While the cover of the book depicts an underwater scene, the stories have a little bit of every genre. Don’t Hate Me ‘Cause I’m Beautiful is just like an episode of Black Mirror. Technology is great until it wants to kill you. The latest model in iMaid has come to the Wattinger household. She’s been handcrafted to fit the role perfectly. But Mrs. Wattinger is beginning to suspect that she is there to do more than clean.
The title story, Coralesque, is a work of art. Brett is in awe of his friend, Saxon. A god on a surfboard. He lives to ride the waves until taking a fall and hurting himself on some coral. Several missed calls and no shows later, Brett goes to check in on his friend. The reveal is like something out of an X-Files episode.
Clarrie’s Dam is the story of an old farm boy home alone while his wife goes to visit the new grandbaby. With his dog at his side, he discovers something is killing wildlife around him. This is no dingo or crocodile.
Highly recommend if you love all tales of macabre. I look forward to reading more of Rebecca Fraser’s work in the future.

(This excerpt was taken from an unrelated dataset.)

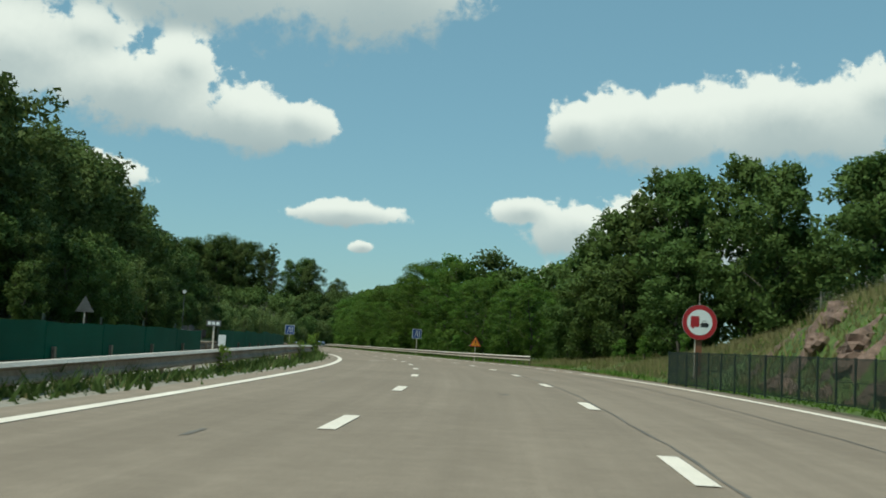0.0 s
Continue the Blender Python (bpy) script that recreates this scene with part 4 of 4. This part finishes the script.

Many of these stories start with the reassuring feel of realism, then bit by bit slide into the fantastic. There's lightness here alongside revenge and various other sins. Beautifully written, with simple, spare yet vivid prose. Sentences with rhythm, and surprising twists. Often familiar locations - familiar either in real life or from folk tales and myths - of the beach, the town, the castle. That then become strange and disturbing. A few of the stories ended too predictably, but a really satisfying collection overall.